Celtics blew out the Pacers yesterday after another setback at home on Christmas against a weak Philadelphia team. There's no getting around it--the Celtics are underachieving. They are, as I've said, too reliant on the three-point shot and it will be their undoing. I had said last year, during their run, when everyone else was saying that here was a dynasty in the making, that I thought they'd only win the one title. Most teams win once. Special teams win more than once. I don't think these Celtics are special. I think they won their one. Special teams--in basketball--are dominant at home. The three goes in, the Celtics win, the three doesn't go in, they lose. I believe they're playing back to back home games right now with the Pacers--I'd have to check that--and if that's true and the trend/theme continues, I'd take the Pacers in that next game at the Garden. Jaylen Brown finally had a good shooting game yesterday.


I watched some of the Navy-Oklahoma bowl game yesterday. Good for Navy. How do you not root for a service academy? I always like to see Navy and Army do well and with what they did in their last two games--knocking off Army and now a legacy program--Navy had a great year. (Will they end up ranked? Good chance. And I think that's cool.) A Navy player had a 95-yard TD run which was the longest in school history, to my surprise. A lot of rushing attempts at Navy--a school that used to be one of the top programs in the country--so you'd think someone would have gone for 99 yards at some point, or at least more than 95.

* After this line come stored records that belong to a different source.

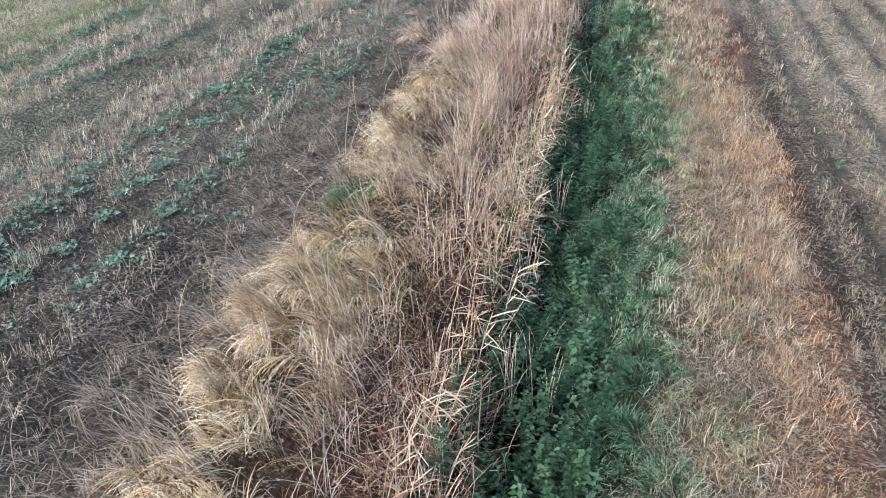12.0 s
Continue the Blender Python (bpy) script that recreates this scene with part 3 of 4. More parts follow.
# short regrowth and crop in strips over both fields
sward("green_regrowth", -16.4, -7.4, ((4, 22, 440, 0.0075), (22, 60, 130, 0.018), (60, 110, 40, 0.036)), (lin(132, 156, 126), lin(118, 146, 118), lin(158, 168, 122), lin(146, 156, 108)), "short yellowish green regrowth among the stubble", (0.05, 0.12), (0.5, 0.3), (0.5, 0.4), LEAF, patchy=0.28, seed=201, category="regrowth", seg=2, between=True)
sward("yellow_regrowth", -13.0, -6.2, ((3, 22, 420, 0.0075), (22, 45, 110, 0.016)), (lin(172, 166, 100), lin(160, 160, 94), lin(184, 174, 116), lin(146, 152, 92)), "yellowish moss and dying regrowth between rows of stubble", (0.03, 0.08), (0.7, 0.3), (0.6, 0.4), patchy=0.46, seed=213, category="regrowth", seg=2, between=True)
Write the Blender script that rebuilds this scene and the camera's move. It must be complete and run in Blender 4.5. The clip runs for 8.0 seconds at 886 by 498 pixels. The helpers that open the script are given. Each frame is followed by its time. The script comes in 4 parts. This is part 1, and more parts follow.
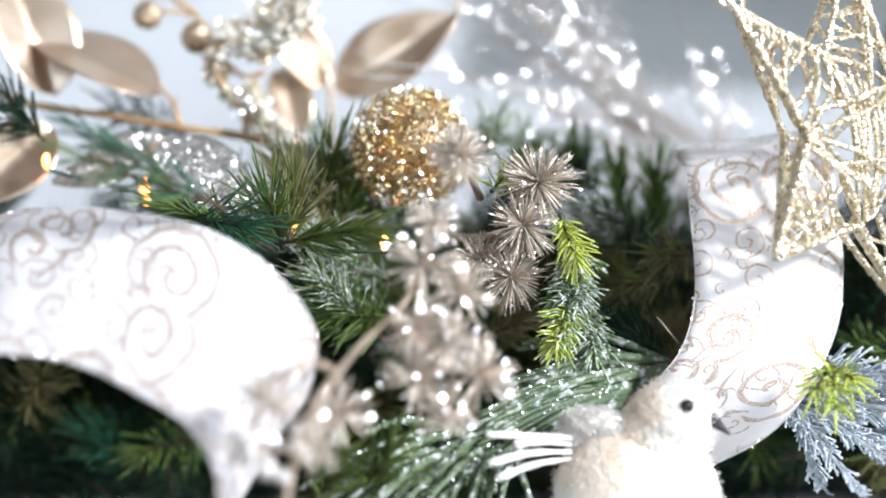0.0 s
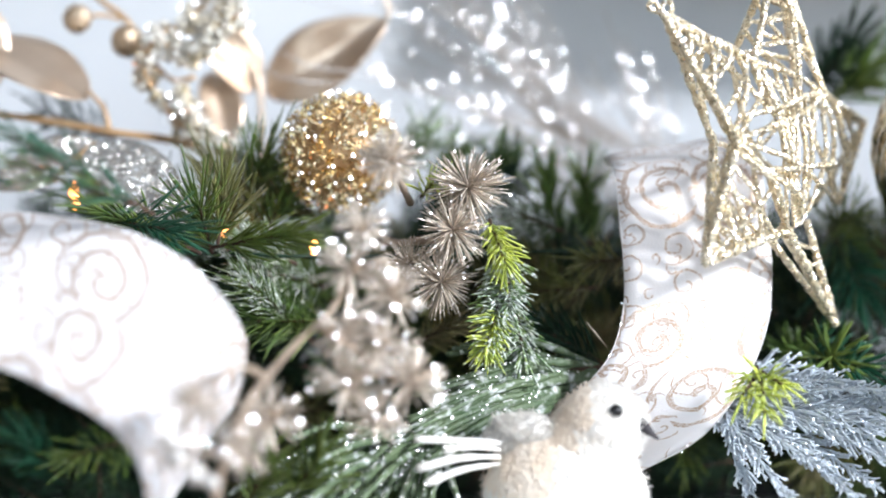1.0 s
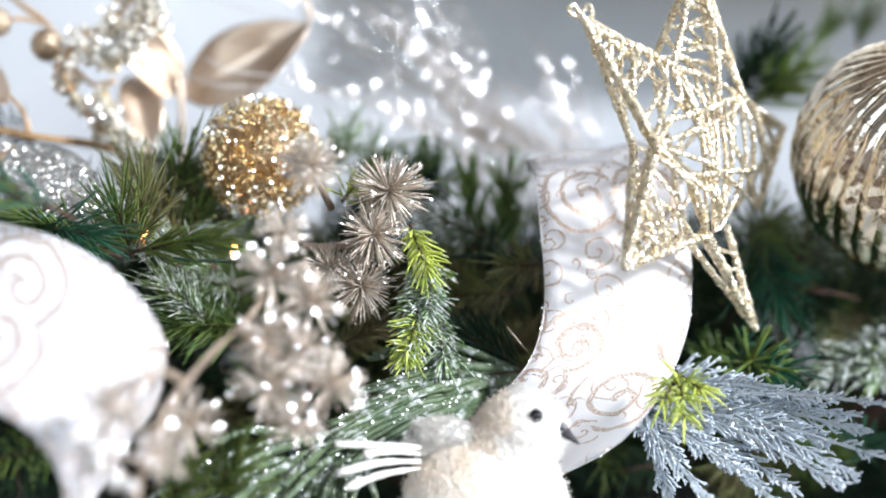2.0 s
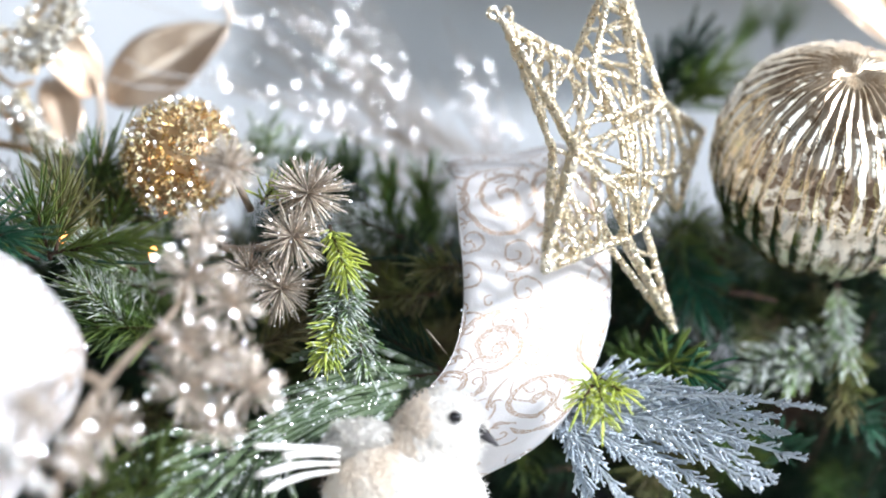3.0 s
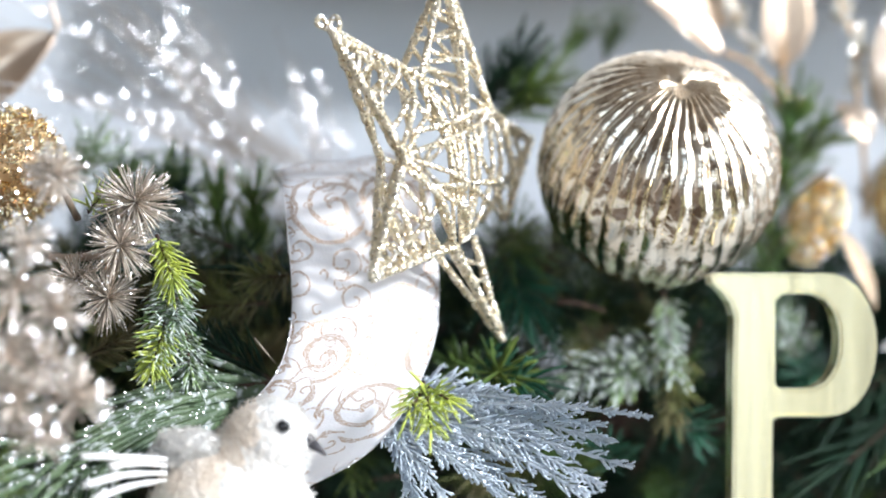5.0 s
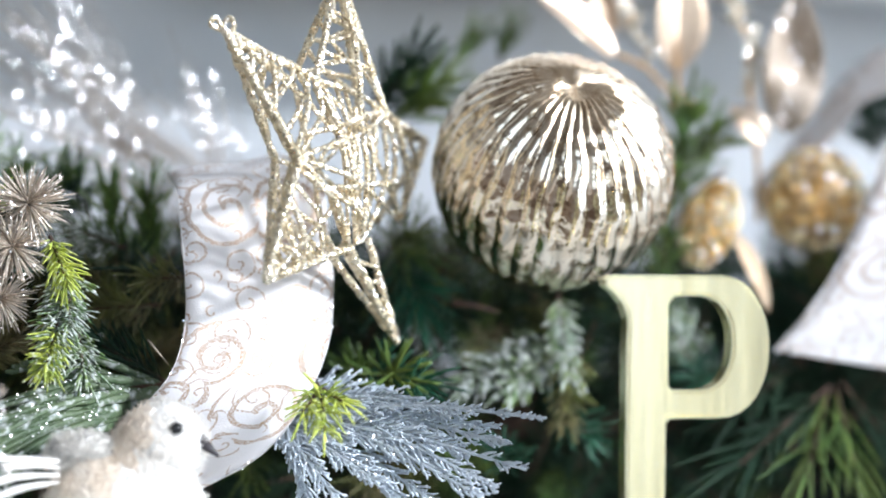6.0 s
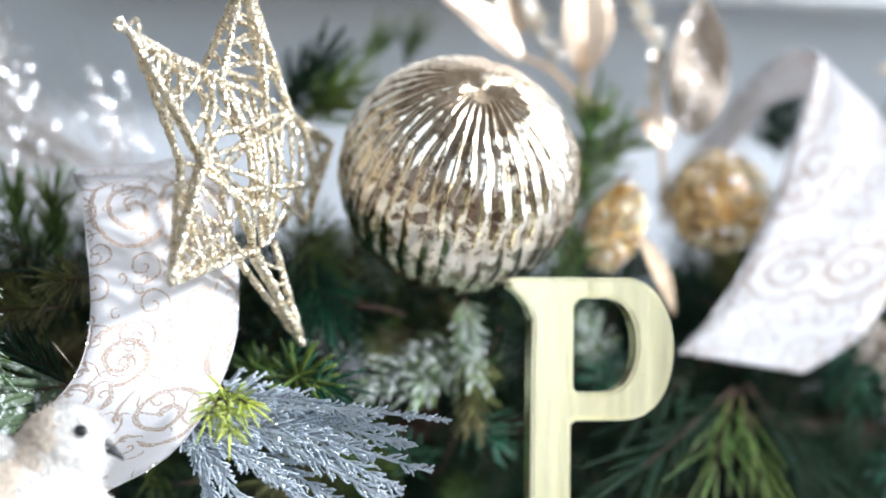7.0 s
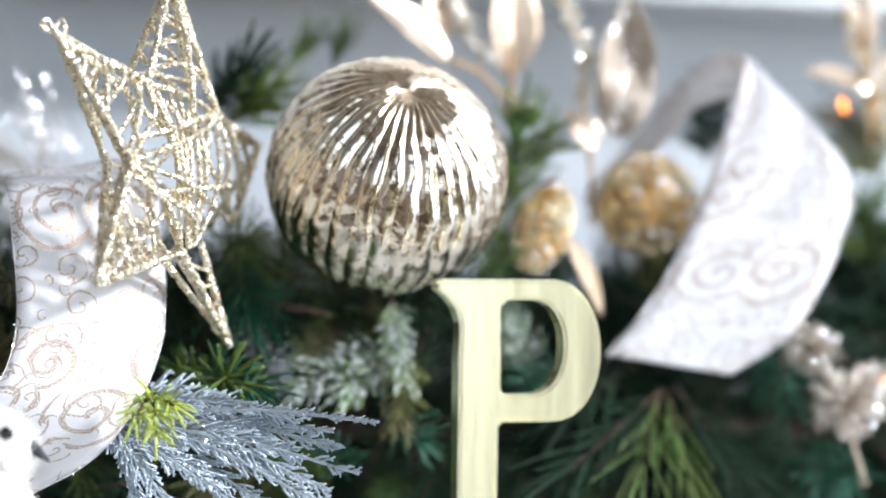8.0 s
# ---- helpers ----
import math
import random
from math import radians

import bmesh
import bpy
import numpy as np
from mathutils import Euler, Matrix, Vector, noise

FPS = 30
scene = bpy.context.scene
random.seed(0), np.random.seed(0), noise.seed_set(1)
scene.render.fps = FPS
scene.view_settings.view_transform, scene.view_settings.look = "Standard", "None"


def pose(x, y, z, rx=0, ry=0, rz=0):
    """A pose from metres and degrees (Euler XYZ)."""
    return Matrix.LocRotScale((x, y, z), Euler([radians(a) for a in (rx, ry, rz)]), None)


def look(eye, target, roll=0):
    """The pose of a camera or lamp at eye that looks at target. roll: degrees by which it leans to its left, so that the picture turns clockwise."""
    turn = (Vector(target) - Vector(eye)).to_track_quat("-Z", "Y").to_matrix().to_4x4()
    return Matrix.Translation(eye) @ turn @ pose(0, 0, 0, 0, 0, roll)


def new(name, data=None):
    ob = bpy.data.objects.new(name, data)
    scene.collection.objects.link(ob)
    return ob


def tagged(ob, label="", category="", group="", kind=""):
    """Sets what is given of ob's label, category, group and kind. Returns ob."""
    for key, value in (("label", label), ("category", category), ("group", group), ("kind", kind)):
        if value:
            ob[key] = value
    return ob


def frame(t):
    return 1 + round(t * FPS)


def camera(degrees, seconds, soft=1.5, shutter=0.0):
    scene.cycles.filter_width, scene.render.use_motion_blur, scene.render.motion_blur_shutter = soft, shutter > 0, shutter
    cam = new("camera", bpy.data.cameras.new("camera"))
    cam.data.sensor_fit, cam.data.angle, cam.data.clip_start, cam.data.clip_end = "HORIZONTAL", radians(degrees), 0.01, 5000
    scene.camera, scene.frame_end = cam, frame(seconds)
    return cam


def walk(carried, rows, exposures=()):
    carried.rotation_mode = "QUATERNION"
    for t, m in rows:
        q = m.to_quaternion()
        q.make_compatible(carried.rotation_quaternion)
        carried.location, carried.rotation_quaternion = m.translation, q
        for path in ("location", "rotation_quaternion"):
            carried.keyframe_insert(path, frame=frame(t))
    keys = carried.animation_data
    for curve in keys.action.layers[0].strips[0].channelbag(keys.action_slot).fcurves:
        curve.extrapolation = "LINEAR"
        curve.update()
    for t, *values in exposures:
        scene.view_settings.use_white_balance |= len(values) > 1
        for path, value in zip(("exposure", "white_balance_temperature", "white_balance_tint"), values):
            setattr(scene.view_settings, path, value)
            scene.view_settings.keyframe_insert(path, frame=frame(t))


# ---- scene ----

Thought the Pitt-Toledo multiple OT game was exciting, too. I'll be honest: I like bowl games. Yes, hardly anyone is there and you have a 6-6 team versus a 7-5 team, but teams usually play hard and you see unlikely match-ups--Navy and Oklahoma being a salient example--and there is just game after game so it's like one is always on and each bowl season you will see some cool things. They appeal to my affection for the esoteric, or at least not the expected. Whereas I find the prestige playoff bowl games underwhelming by comparison. Ordinary. There are fewer surprises, or maybe I should say discoveries.